* [Exercise objective]:
Among the lines of these entries, how many hold the word "None"? State only the number.

* [Records for the task]:
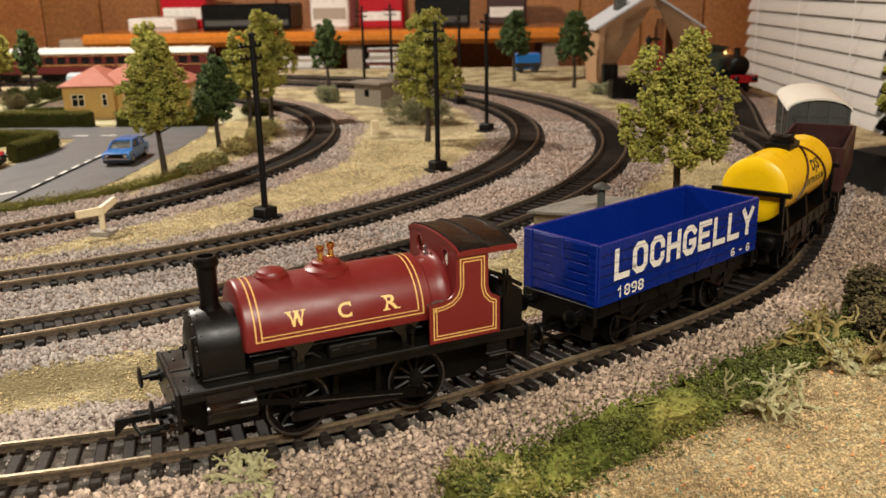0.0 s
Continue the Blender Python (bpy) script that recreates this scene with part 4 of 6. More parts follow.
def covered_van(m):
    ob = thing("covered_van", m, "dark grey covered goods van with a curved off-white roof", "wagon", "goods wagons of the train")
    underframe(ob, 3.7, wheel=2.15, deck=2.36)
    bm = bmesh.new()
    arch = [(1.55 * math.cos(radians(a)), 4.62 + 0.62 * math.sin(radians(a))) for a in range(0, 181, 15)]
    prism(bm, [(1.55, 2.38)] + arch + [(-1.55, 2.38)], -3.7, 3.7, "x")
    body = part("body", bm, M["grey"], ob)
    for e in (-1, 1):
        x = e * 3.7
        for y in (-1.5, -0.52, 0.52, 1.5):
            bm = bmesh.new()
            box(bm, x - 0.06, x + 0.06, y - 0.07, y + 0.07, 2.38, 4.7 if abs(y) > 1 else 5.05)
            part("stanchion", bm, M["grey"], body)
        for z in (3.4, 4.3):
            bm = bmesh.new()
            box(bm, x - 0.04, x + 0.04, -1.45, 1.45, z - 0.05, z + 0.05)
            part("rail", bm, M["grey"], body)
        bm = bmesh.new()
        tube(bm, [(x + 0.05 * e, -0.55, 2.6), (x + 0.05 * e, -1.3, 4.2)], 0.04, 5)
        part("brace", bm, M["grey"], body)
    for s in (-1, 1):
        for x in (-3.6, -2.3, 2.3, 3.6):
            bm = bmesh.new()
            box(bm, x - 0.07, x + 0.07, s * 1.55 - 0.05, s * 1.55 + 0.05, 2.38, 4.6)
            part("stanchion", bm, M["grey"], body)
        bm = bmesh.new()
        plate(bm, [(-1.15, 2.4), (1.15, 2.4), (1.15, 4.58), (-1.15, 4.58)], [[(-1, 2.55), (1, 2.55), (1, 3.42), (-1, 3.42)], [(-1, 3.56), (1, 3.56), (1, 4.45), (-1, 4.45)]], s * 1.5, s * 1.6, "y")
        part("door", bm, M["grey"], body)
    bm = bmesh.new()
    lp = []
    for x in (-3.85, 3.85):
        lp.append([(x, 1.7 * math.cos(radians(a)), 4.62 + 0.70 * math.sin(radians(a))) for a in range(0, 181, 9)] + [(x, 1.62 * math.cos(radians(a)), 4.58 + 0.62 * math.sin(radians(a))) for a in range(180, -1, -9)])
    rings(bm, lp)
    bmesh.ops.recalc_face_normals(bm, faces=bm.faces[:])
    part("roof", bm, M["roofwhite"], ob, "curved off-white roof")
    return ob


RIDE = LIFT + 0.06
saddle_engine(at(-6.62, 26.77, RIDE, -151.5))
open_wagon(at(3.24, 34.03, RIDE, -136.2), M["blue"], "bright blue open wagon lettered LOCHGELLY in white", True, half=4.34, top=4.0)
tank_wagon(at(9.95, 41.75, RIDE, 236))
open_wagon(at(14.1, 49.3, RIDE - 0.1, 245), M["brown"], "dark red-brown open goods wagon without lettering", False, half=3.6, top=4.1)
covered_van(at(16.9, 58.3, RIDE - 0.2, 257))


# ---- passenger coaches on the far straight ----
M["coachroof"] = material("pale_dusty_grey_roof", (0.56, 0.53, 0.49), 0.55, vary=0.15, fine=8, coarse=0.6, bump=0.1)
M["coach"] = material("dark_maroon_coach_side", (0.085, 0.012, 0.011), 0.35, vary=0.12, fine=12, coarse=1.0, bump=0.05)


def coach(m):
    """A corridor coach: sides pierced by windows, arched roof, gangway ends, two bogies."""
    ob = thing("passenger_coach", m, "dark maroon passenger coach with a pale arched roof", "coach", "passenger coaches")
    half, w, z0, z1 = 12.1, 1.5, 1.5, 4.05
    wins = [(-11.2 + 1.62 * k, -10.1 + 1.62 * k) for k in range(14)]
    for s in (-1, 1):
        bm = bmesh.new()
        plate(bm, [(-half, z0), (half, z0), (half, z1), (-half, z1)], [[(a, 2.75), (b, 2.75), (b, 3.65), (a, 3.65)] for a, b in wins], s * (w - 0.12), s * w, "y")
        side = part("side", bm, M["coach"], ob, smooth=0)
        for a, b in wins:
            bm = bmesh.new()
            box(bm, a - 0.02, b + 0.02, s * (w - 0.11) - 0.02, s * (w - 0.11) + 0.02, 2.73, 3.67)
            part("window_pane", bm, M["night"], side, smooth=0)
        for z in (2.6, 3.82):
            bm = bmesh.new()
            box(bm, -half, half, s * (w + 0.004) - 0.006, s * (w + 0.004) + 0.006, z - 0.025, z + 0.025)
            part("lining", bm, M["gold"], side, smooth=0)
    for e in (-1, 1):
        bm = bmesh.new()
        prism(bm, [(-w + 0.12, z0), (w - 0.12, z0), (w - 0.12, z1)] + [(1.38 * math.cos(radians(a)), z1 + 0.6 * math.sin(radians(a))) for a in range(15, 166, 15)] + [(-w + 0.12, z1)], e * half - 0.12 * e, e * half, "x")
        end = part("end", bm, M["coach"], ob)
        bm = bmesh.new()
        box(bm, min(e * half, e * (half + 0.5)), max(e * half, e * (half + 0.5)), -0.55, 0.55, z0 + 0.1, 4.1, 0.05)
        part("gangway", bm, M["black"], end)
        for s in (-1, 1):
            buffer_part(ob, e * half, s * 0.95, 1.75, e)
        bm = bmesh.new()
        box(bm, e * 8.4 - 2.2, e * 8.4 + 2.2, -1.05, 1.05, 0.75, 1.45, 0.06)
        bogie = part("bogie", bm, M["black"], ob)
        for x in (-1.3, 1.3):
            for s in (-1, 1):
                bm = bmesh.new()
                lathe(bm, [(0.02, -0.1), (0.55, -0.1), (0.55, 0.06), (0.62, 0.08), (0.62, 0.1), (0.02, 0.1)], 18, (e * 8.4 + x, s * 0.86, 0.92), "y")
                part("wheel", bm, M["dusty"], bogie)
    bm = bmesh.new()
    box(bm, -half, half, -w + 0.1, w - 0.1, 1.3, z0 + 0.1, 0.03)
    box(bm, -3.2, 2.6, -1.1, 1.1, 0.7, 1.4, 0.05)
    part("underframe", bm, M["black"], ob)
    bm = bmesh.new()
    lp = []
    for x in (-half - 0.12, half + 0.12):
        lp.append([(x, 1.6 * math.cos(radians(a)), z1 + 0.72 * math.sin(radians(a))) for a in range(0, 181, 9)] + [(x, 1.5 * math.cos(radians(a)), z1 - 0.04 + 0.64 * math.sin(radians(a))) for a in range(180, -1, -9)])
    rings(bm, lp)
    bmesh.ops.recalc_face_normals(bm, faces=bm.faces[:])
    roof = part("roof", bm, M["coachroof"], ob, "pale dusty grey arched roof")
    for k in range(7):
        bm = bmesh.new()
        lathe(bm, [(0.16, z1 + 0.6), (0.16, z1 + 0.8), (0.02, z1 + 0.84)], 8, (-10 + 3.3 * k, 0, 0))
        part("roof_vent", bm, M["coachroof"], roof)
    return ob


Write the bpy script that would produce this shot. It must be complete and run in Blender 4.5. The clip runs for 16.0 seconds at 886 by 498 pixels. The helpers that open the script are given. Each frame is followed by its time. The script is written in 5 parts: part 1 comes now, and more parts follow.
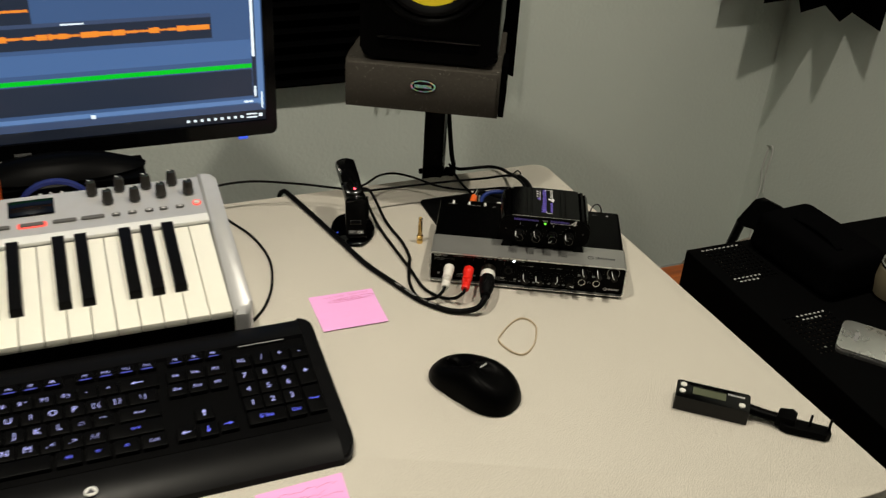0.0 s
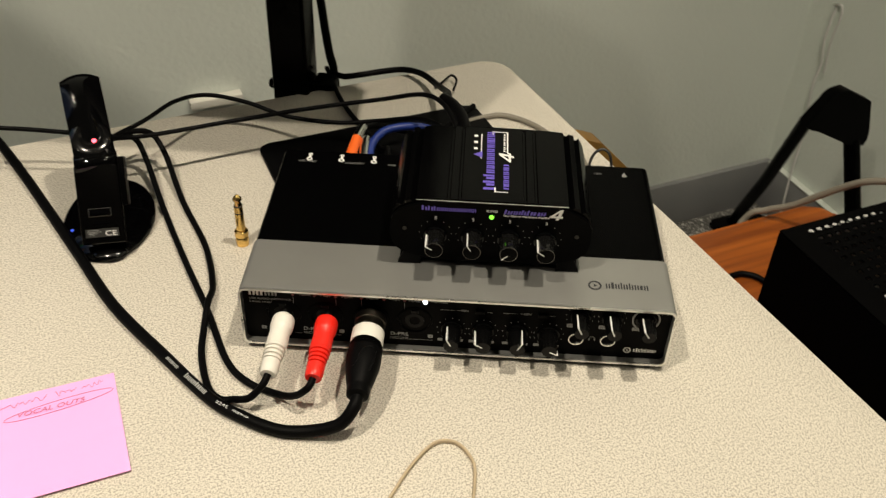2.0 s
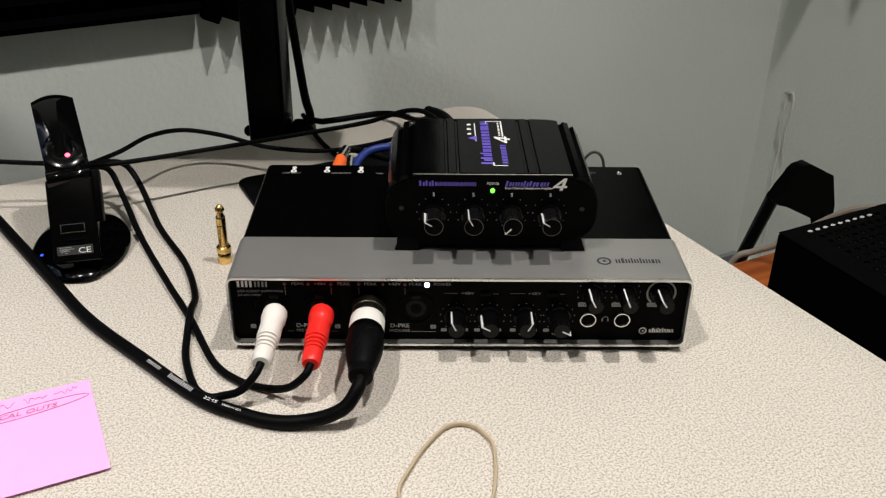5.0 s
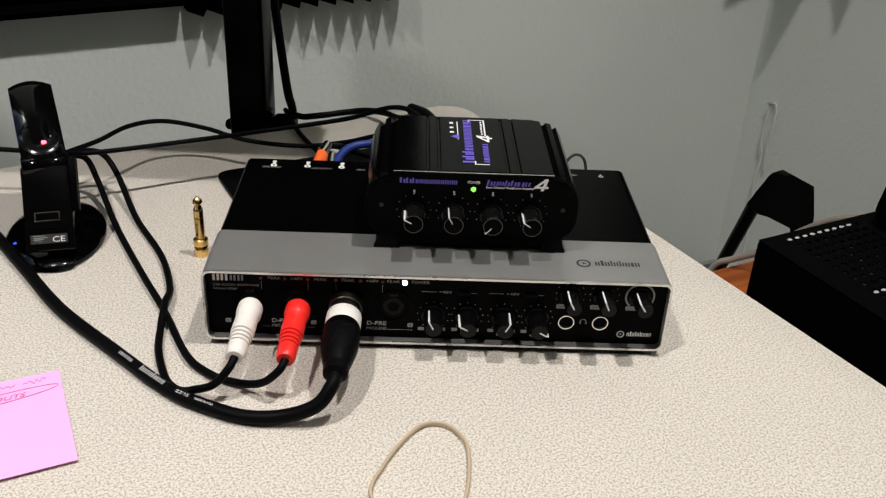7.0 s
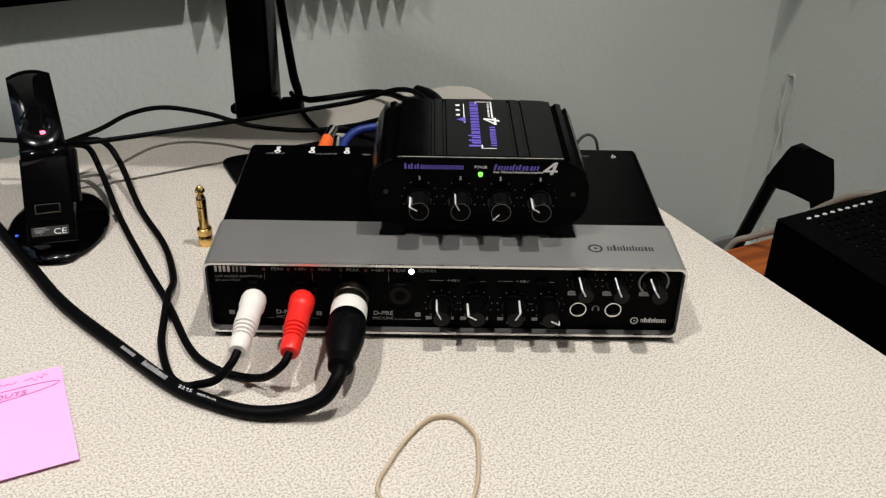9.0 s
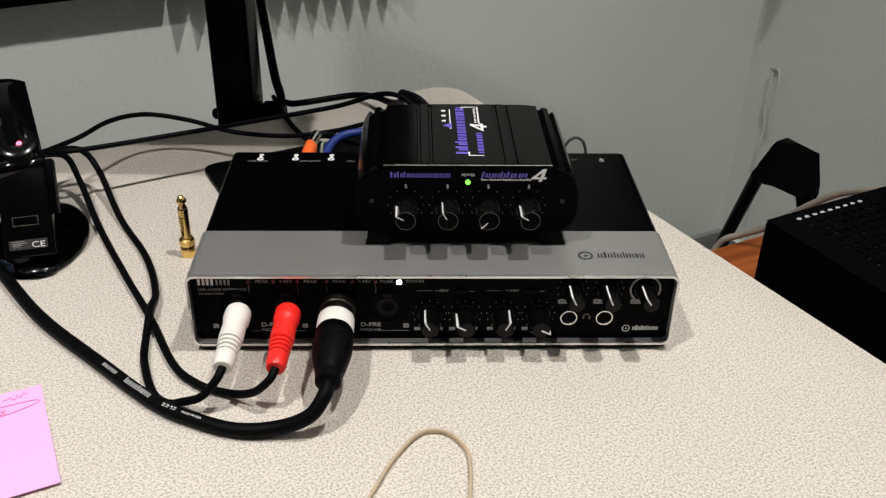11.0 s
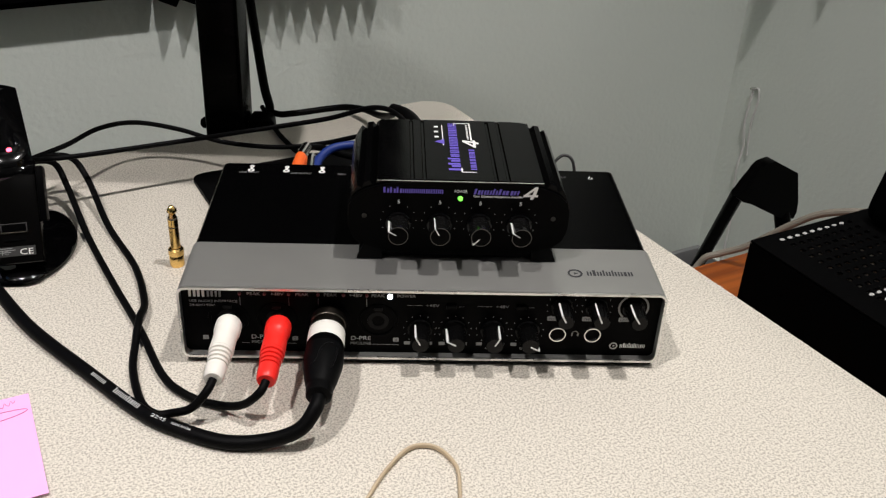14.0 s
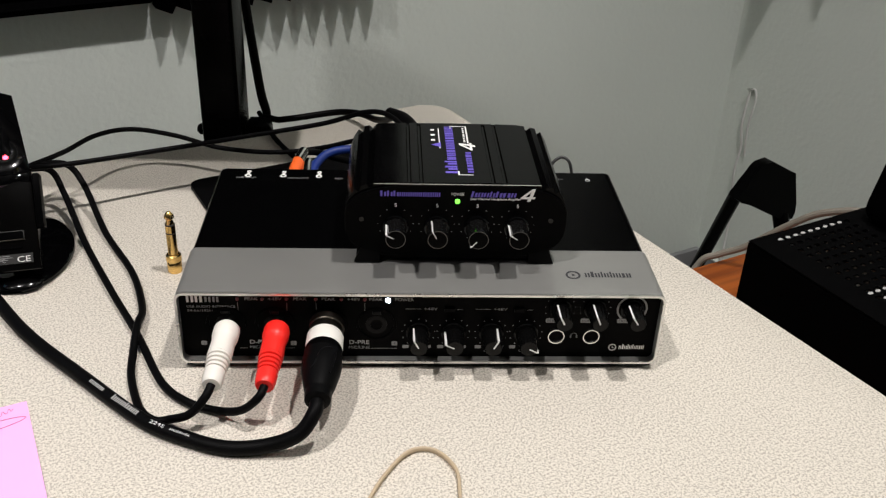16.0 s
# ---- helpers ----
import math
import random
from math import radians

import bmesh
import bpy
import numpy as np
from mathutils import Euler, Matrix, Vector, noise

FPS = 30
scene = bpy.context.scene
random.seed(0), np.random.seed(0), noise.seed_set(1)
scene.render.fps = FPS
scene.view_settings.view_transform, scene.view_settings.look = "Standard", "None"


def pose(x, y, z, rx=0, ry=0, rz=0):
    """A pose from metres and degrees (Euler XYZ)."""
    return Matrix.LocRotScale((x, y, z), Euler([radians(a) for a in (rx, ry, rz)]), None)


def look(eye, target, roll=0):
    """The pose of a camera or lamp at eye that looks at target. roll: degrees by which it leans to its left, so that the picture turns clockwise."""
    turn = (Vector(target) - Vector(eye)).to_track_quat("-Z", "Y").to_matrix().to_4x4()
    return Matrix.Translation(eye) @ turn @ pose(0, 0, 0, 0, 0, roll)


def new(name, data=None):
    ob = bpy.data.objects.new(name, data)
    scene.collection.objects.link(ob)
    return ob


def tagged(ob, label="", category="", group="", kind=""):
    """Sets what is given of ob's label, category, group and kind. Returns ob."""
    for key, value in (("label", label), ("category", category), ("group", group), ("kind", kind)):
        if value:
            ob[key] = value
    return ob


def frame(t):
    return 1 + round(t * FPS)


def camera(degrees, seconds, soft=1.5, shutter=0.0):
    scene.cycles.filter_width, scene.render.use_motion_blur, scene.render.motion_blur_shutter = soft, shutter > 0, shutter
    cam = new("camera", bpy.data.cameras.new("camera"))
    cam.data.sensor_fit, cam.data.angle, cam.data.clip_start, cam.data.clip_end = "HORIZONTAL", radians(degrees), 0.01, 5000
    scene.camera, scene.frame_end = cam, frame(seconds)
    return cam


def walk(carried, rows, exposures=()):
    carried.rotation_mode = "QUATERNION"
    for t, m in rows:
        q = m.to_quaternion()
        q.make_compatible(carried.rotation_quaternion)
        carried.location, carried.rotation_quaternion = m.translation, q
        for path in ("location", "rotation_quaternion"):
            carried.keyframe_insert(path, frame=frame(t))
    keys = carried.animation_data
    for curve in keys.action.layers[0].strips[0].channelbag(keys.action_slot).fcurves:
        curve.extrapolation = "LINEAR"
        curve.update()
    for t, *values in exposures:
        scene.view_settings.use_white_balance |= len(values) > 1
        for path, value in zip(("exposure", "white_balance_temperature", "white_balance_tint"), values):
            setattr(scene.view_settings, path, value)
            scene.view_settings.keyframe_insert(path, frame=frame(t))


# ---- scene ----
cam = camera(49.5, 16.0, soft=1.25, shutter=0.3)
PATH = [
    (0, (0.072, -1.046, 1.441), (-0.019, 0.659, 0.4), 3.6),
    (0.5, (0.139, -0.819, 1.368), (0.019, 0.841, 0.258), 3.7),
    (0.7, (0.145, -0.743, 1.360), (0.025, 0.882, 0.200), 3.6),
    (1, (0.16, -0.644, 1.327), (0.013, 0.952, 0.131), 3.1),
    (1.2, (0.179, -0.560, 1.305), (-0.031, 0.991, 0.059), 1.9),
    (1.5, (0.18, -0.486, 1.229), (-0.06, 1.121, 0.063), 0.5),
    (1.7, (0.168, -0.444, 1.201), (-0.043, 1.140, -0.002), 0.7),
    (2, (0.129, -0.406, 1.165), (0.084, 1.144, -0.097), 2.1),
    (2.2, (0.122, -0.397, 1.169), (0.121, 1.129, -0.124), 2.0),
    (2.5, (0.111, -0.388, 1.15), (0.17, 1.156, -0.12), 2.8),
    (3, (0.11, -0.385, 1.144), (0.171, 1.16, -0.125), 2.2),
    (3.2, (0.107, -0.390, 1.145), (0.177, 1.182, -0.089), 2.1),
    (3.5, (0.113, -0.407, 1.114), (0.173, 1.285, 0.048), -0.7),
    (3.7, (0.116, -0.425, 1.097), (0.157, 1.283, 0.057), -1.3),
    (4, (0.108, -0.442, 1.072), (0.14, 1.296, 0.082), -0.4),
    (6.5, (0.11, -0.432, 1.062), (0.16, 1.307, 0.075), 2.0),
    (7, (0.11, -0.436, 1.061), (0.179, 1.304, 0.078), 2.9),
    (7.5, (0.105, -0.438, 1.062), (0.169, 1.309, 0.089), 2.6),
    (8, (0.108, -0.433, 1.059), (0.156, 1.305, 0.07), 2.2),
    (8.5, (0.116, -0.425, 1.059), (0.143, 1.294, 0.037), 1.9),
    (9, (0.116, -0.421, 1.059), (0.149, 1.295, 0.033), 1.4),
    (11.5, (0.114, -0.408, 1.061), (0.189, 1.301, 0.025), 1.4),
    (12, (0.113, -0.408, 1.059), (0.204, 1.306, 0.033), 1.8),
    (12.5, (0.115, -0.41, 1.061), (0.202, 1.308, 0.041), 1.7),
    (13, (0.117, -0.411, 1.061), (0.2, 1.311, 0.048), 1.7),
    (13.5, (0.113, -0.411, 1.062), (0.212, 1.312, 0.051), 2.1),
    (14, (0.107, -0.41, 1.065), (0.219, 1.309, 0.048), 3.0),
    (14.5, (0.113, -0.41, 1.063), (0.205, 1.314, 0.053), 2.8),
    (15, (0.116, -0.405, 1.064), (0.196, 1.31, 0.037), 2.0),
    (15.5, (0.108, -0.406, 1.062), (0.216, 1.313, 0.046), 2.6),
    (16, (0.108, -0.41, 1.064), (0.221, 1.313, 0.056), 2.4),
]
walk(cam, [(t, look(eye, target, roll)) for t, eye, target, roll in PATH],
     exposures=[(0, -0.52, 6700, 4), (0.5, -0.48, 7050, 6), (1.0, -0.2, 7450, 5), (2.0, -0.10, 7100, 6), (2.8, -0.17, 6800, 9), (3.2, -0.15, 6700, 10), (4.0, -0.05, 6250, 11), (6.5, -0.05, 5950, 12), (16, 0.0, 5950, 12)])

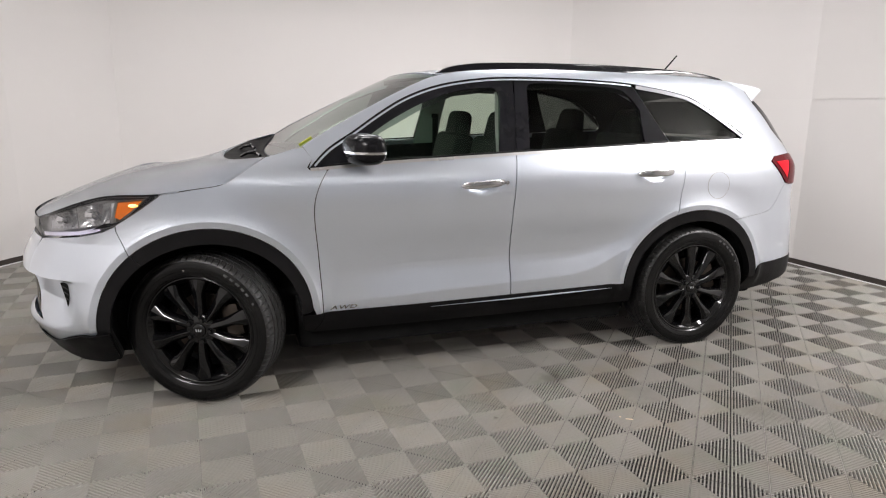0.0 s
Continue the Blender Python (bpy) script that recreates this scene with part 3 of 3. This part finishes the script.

* [In response]:
3